There, Jesus secures hope and victory for all eternity, not just for a moment. In the Resurrection of Jesus, all suffering is seen to end, all questions and doubts have been answered at last. Such as where righteousness is, where wickedness ends, and where our own guilt rests: on Jesus.
 
So that when there is guilt, judgment, and a burning furnace blocking our path to God, the righteousness of Christ is that way and is given to us to break through that way. When we despair because of the cross given to us to bear, we knuckle under because the promise of joy and pleasures at God’s Right hand is that way.
 
God gives us duty to weather the storm of despair. When we adhere to His Word, pray to Him, abide in His grace, and use the gifts He gave in Word and Sacrament, we don’t earn gold stars.
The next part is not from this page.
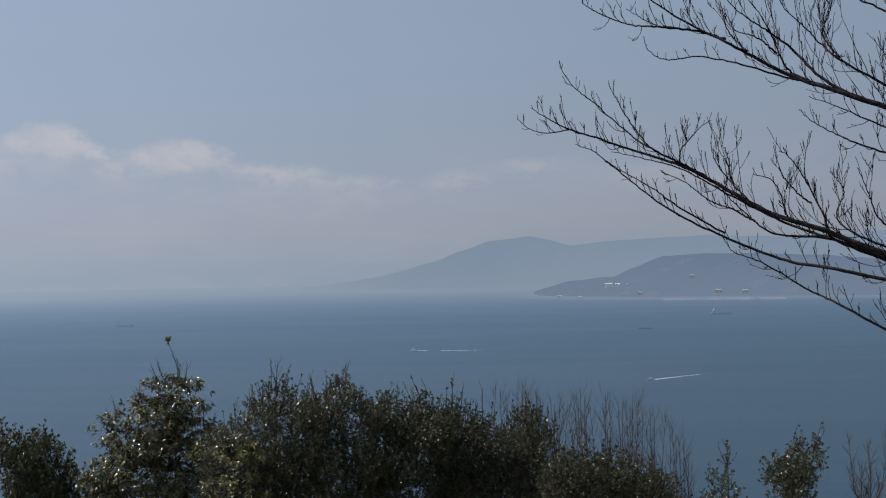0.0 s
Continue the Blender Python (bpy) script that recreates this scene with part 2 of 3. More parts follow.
def plain_look(colour, rough, spread=0.15, scale=0.5, metal=0.0):
    def build(n, b):
        p = place(n)
        f = n.span(n.noise(p, scale, 5.0, 0.6), 0.3, 0.7)
        n.put(b.inputs["Base Color"], n.mix(f, tuple(v * (1 - spread) for v in colour), tuple(min(v * (1 + spread), 0.9) for v in colour)))
        b.inputs["Roughness"].default_value = rough
        b.inputs["Metallic"].default_value = metal
    return build


SAND = surface("beach sand", plain_look((0.44, 0.41, 0.38), 0.9, 0.2, 0.05))
FOAM = surface("sea foam", plain_look((0.80, 0.82, 0.84), 0.6, 0.1, 0.3))
WHITE = surface("white paint", plain_look((0.80, 0.80, 0.79), 0.6, 0.06))
PLASTER = surface("grey plaster", plain_look((0.40, 0.38, 0.37), 0.8, 0.15))
HULL = surface("grey hull paint", plain_look((0.26, 0.30, 0.35), 0.5, 0.25))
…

Instead, we get the comfort of knowing we are still on the right path. The path towards hope.
 
Jesus is faithful to complete the work that He began in us. The Holy Spirit is strong to sustain us on our way with His Church. The Father continues to take care of all our needs of body and soul. We follow the Lamb, because He has gone ahead to show us that everything will be ok. 
 
Our proof is His Blood. Our papers are adoption papers as sons of God. And our hope is in Him alone Who has conquered sin, death, and the power of despair with His own Body. Jesus, knowing the prophets, Apostles, and we cannot handle His glory, houses Himself in His own Body, His tent, in order that we have the power to house Christ.
 
Hear this in Ephesians 3:
“For this reason I bow my knees to the Father of our Lord Jesus Christ, from whom the whole family in heaven and earth is named, that He would grant you, according to the riches of His glory, to be strengthened with might through His Spirit in the inner man, that Christ may dwell in your hearts through faith;” (v.14-19) in your own body.
 
Baptized into His Body, we are cared for by the Head, by Christ, as a Bride is cared for by her husband. “For no one ever hated his own flesh, but nourishes and cherishes it, just as the Lord does the Church” (Eph 5:29).